On a successfull activation, a confirmation email will be sent to the user, with a URL to the login page.
This URL is built based on the domain.*RootUrl and accountActivation.loginRelUrl properties of the config file.

User Login

When a request is made to the relevant API endpoint with an email-password pair, a session will be created to facilitate authentication in future requests.

The session will be stored in the cache, and set to automatically expire after 6 hours.
The amount of seconds the session will remain active is defined in the login.sessionDurationInSeconds property of the config file.

The response sent to the login HTTP request will contain a cookie with the session ID, which should be sent in all future requests.
The name of the cookie is defined in the login.cookieName property of the config file.

Session Handling

The session expressJS middleware, located in the webServer/middleware/session.ts file, will check if a session ID was sent with the request.

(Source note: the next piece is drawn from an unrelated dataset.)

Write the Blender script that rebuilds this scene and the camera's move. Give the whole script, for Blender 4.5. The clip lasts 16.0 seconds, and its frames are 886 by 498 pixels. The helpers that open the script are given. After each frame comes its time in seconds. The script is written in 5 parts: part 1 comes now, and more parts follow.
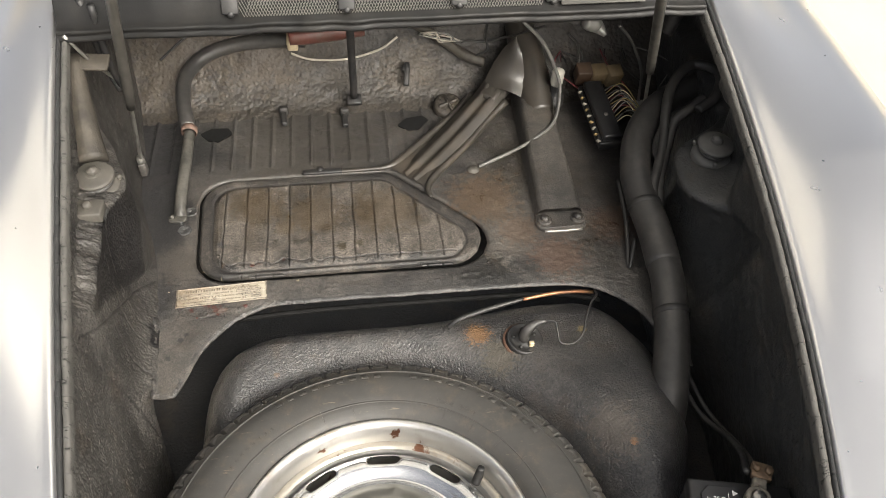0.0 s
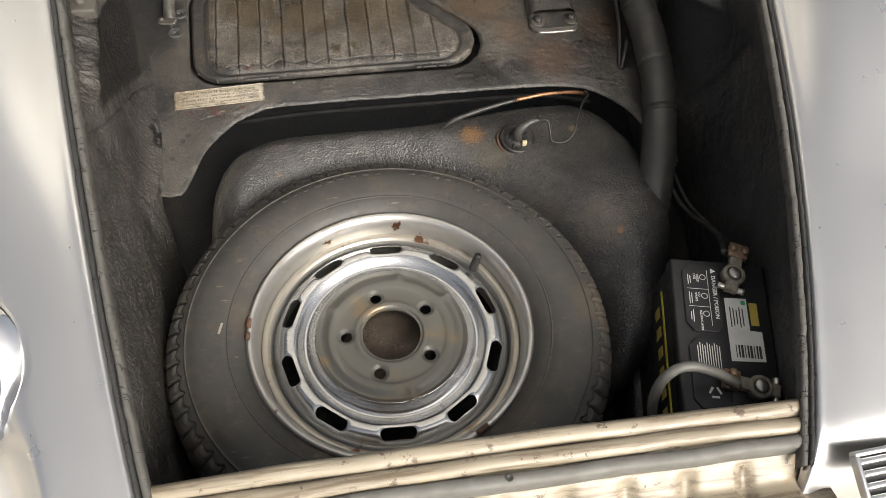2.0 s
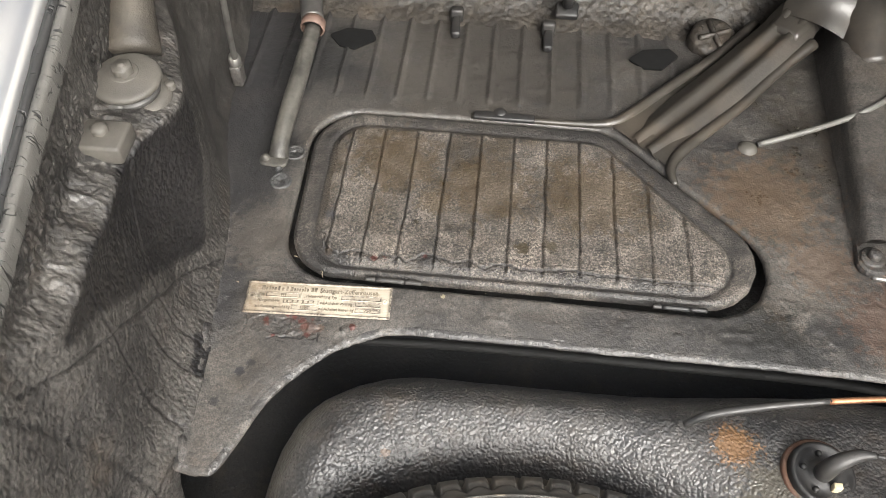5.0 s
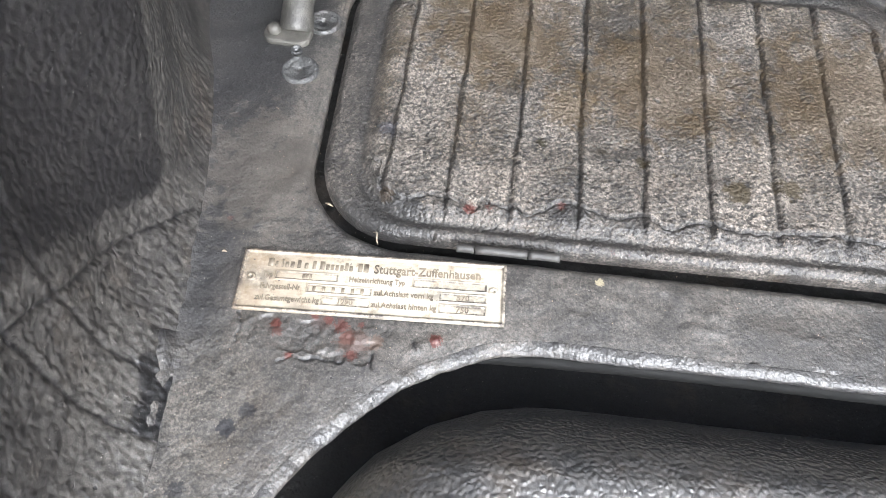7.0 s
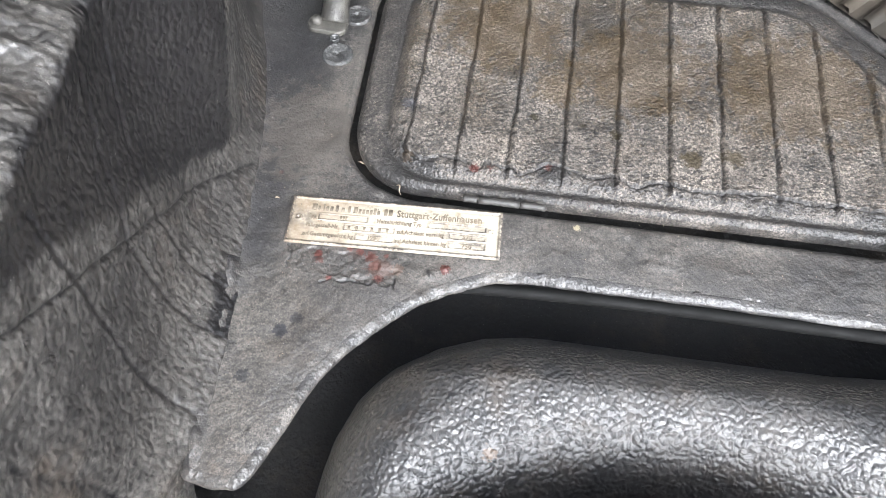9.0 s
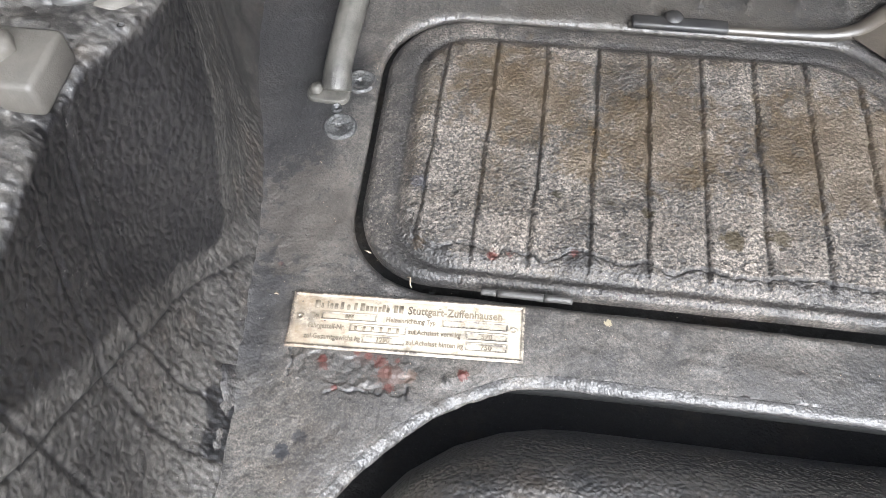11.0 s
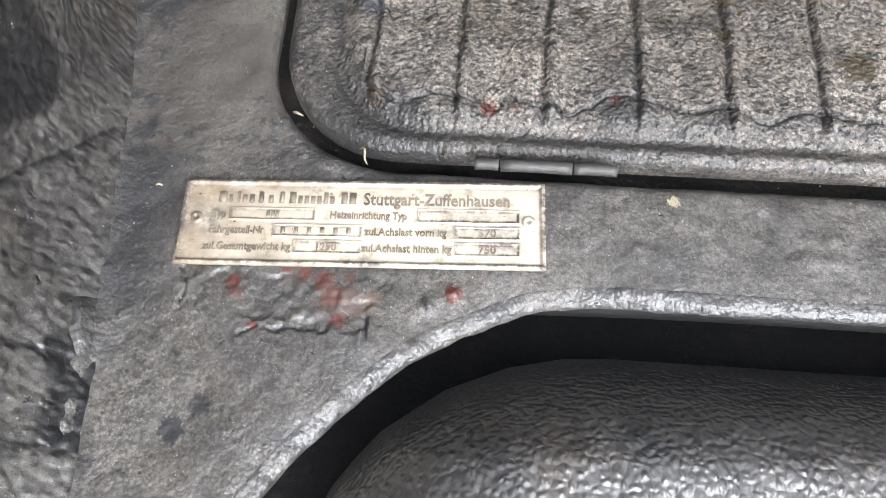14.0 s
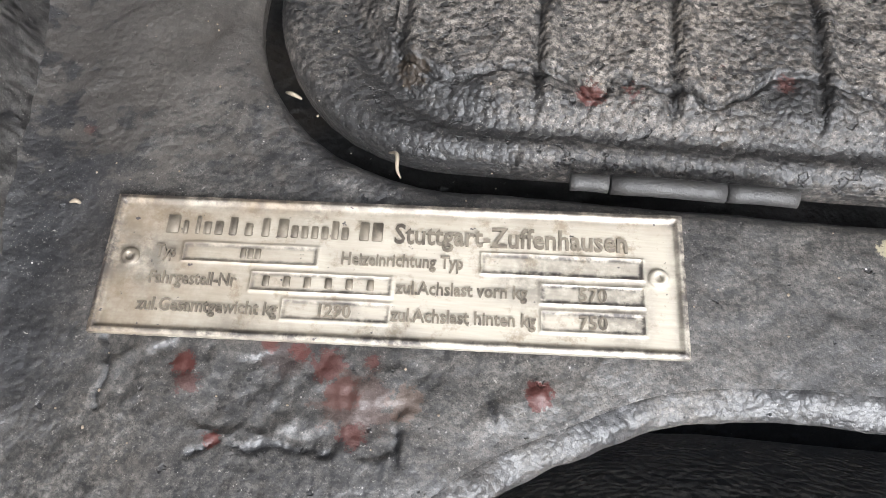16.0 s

If a session ID was sent, then a check will be made to see if the user's data was changed since that session was created.
If any of the user's data was changed since then, the session will be terminated, requiring the user to login again.

User Account Password Recovery

When a request is made to the relevant API endpoint with an email address, a password reset token will be generated and stored in the cache, set to automatically expire after 1 hour.
The amount of seconds the token will remain valid is defined in the lostPassword.tokenDurationInSeconds property of the config file.

An email will be sent to that address with a URL to the page where the user can insert the new password.
This URL is built based on the domain.*RootUrl and lostPassword.pwResetRelUrl properties of the config file.

NOTE: if all the code runs, the response to the HTTP request will always have a status code of 200 whether an activated user account exists for the provided email address or not.

User Account Password Reset

When a request is made to the relevant API endpoint, the new password will be hashed and the associated user data in the DB will be updated.

On a successfull update, a confirmation email will be sent to the user.